Though a few men stayed in Bermuda after the two ships departed, nothing was recorded of their stay, and it wasn’t until a year later before Somers could return to find the men thriving. Now the London Company did not have the patent and permission to colonize Bermuda, so they left the islands alone until 1612, when the Virginia Company was given permission to colonize the island. Sir Richard Moore, the first Governor, returned to the islands to find three men still thriving. The colony was not as successful and was handed back to the Crown. It was later given over to Somers’s Company.

Somers subdivided the islands into eight areas, which they called tribes, and allowed 600 settlers, from nine ships, to settle the islands. They began to build forts all around the islands, as their success became well-known. The tobacco, grown in Bermuda, was envied by all other colonies in the area. Exports included sea salt, sugarcane, figs, and pineapples. The people began to establish plantations throughout the islands and in 1616, the island began to import Indian and African slaves to help on these farms. By 1619, Bermuda had over a hundred African and Native slaves throughout the islands. By 1620, all immigration from Europe had ceased, because there was no more land to sell for new farms. The population had increased so much, that colonists were forced to emigrate to other established colonies. The colonists set up their own representative government.

In 1642, the English experienced a civil war in the mainland, which extended out to all its colonies. On the islands, colonists struggled under the control of the King and began to revolt. Puritans and Independents were forced to settle much of the Bahamas, and they were not too happy with the King. In 1649, King Charles was beheaded, and his son Charles II was exiled and replaced by a Commonwealth. In the islands, there was a great division between supporters and dissenters of the Crown, and they took up arms against each other. The new Commonwealth began writing laws that hurt the colonies, including the Prohibitory and Navigation Act, where trade could only be done with English ships. The British Atlantic fleet was sent to enforce the laws, and force allegiance to the Commonwealth.

This was not the only struggle the colony experienced. In 1674, due to four previous slave revolts, a law was put into place that all freed, black indentured servants and slaves must be returned to slavery. In 1682, a new revolt was being planned by a Jamaican slave, named Tom, when two Bermudian slaves turned him in.

Bermuda was a common port for privateers, until Spain and England signed a peace treaty and all privateering was to cease. Those privateers, without many options outside of privateering, turned to piracy. They continued to operate out of Bermuda, mostly from the pirate-claimed island of New Providence. There are fifteen recorded privateers that sailed from this port and attacked the Spanish, using the Gulf Stream just north of the islands to return to Spain. Their crews were a mix of both colonists turned pirates, as well as free and enslaved labor. Bermudian pirates continued to operate, loyal to the crown, until the time of the American Revolution and the War of 1812, where they would assist the British Royal Navy against the Colonists.

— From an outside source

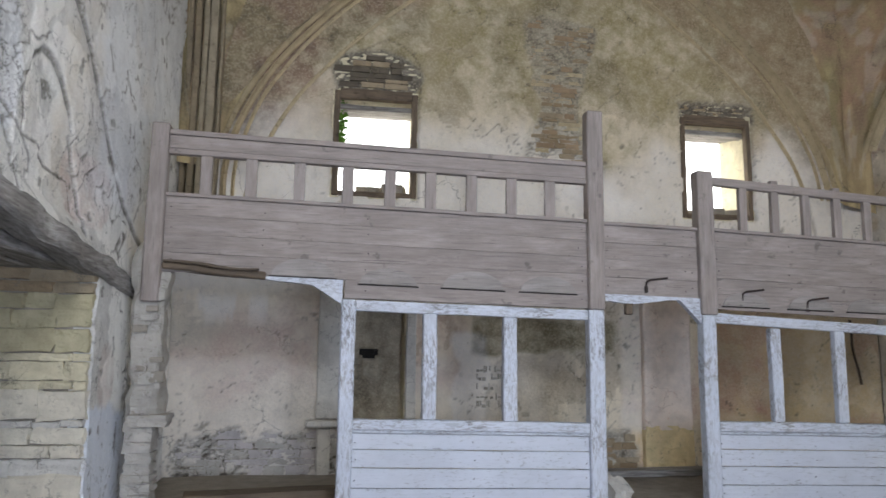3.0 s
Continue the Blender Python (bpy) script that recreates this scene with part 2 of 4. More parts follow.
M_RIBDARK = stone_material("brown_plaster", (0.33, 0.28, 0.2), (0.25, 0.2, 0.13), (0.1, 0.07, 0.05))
M_LILACSTONE = stone_material("lilac_stone", (0.56, 0.52, 0.5), (0.46, 0.42, 0.4))
M_CREAMSTONE = stone_material("cream_stone", (0.76, 0.71, 0.58), (0.66, 0.60, 0.48))
M_DARKSTONE = stone_material("dark_stone", (0.17, 0.14, 0.10), (0.10, 0.085, 0.065), (0.05, 0.04, 0.03))
M_BRICKBROWN = stone_material("brown_brick", (0.40, 0.29, 0.18), (0.33, 0.24, 0.15))
M_BANDSTONE = stone_material("plastered_stone", (0.56, 0.50, 0.42), (0.48, 0.42, 0.34), (0.22, 0.17, 0.12))
M_SLAB = stone_material("white_stone", (0.84, 0.81, 0.74), (0.76, 0.72, 0.64), (0.3, 0.27, 0.22))
M_TANSTONE = stone_material("tan_stone", (0.60, 0.52, 0.38), (0.50, 0.43, 0.31), (0.2, 0.15, 0.1))
# yellow stone with warm light painted into its tone
M_LITYELLOW = stone_material("yellow_limestone", (0.80, 0.65, 0.38), (0.70, 0.55, 0.30))
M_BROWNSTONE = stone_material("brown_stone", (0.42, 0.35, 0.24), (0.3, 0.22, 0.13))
M_PATCHBRICK = stone_material("dusty_brick", (0.54, 0.45, 0.29), (0.44, 0.35, 0.22), (0.26, 0.19, 0.11))
M_GREYSTONE = stone_material("grey_stone", (0.46, 0.43, 0.37), (0.36, 0.33, 0.27))
M_BRICK = stone_material("brick", (0.42, 0.24, 0.15), (0.36, 0.27, 0.18))
M_GREYPLASTER = stone_material("grey_plaster", (0.5, 0.47, 0.42), (0.44, 0.41, 0.36))
M_MORTAR = stone_material("mortar", (0.34, 0.30, 0.25), (0.30, 0.27, 0.22))
M_IRON = stone_material("rusty_iron", (0.06, 0.045, 0.04), (0.05, 0.04, 0.035), (0.12, 0.06, 0.03))
M_DIRT = stone_material("dirt_floor", (0.30, 0.26, 0.21), (0.26, 0.22, 0.18))
# black that stands in for shade inside holes and slots
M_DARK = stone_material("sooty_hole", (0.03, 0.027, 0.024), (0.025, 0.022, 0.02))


# ---- mesh helpers ----
def part(name, bm, material, parent=None, label=""):
    mesh = bpy.data.meshes.new(name)
    if material.name in WOODS:
        span = [max(v.co[i] for v in bm.verts) - min(v.co[i] for v in bm.verts) for i in range(3)]
        material = WOODS[material.name][span.index(max(span))]
    bm.to_mesh(mesh)
    bm.free()
    mesh.materials.append(material)
    ob = new(name, mesh)
    ob.parent = parent
    if label:
        tagged(ob, label)
    return ob


def thing(name, label, category, group="", kind="", at=(0, 0, 0)):
    ob = tagged(new(name), label, category, group, kind)
    ob.location = at
    return ob


def bar(x0, x1, y0, y1, z0, z1, bevel=0.006, wobble=0.0, cuts=0, dz=0.0):
    """A worn beam or board, long along x, y or z, sagging or skewed a little. dz: rise of its far x end."""
    bm = bmesh.new()
    bmesh.ops.create_cube(bm, size=1)
    size = Vector((x1 - x0, y1 - y0, z1 - z0))
    mid = Vector((x0 + x1, y0 + y1, z0 + z1)) / 2
    for v in bm.verts:
        v.co = Vector((v.co.x * size.x, v.co.y * size.y, v.co.z * size.z))
    if cuts:
        axis = max(range(3), key=lambda i: size[i])
        edges = [e for e in bm.edges if abs((e.verts[0].co - e.verts[1].co)[axis]) > 0.5 * size[axis]]
        bmesh.ops.subdivide_edges(bm, edges=edges, cuts=cuts)
    if bevel:
        sharp = [e for e in bm.edges if len(e.link_faces) == 2 and e.link_faces[0].normal.dot(e.link_faces[1].normal) < 0.5]
        bmesh.ops.bevel(bm, geom=sharp, offset=min(bevel, 0.3 * min(size)), segments=1, affect="EDGES")
    off = random.random() * 50
    for v in bm.verts:
        v.co.z += dz * v.co.x / max(size.x, 0.001)
        v.co += mid
        if wobble:
            v.co += wobble * noise.noise_vector(v.co * 2.3 + Vector((off, off, off)))
    return bm


def swept(points, ring, closed=False):
    """Sweep a profile: points give (place, right, up) and ring gives (a, b) along right and up."""
    bm = bmesh.new()
    rows = [[bm.verts.new(p + r * a + u * b) for a, b in ring] for p, r, u in points]
    for s, t in zip(rows, rows[1:]):
        for i in range(len(ring)):
            j = (i + 1) % len(ring)
            bm.faces.new((s[i], s[j], t[j], t[i]))
    bm.faces.new(rows[0][::-1])
    bm.faces.new(rows[-1])
    bmesh.ops.recalc_face_normals(bm, faces=bm.faces)
    return bm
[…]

Bermuda has a rich history of success and struggles and continues, to this day, as a British colony, struggling for its independence and to be recognized as a sovereign nation. Because of the many benefits of being part of the British Empire, though, they continue to harbor much support for the British connection.


Activity: Bermuda Cooking - Bermuda Johnny Bread These are simple household ingredients: ¼ cup of sugar (use a ¼ cup) 1 ½ cups of flour (use a 1 cup and ½ cup) ¼ teaspoon of Salt (use a 1/4 tbs) 2 teaspoons of baking powder (use a 1 tbs) 1 egg ½ cup of milk (use a ½ cup) 2 tablespoons of butter (amount found on wrapper)

Directions:

1) Mix flour, sugar, salt, and baking powder. While mixing, slowly add egg and milk, mixing until batter consistency is smooth, and well blended.

2) (Under parental guidance) Melt butter in a frying pan. Spoon a third of the batter into the pan. Fry on low heat until brown. Flip it to toast the other side.

3) Split bread in half, and serve with butter and jam. The island was filled with fruits and sugar, so this was an easy meal to make.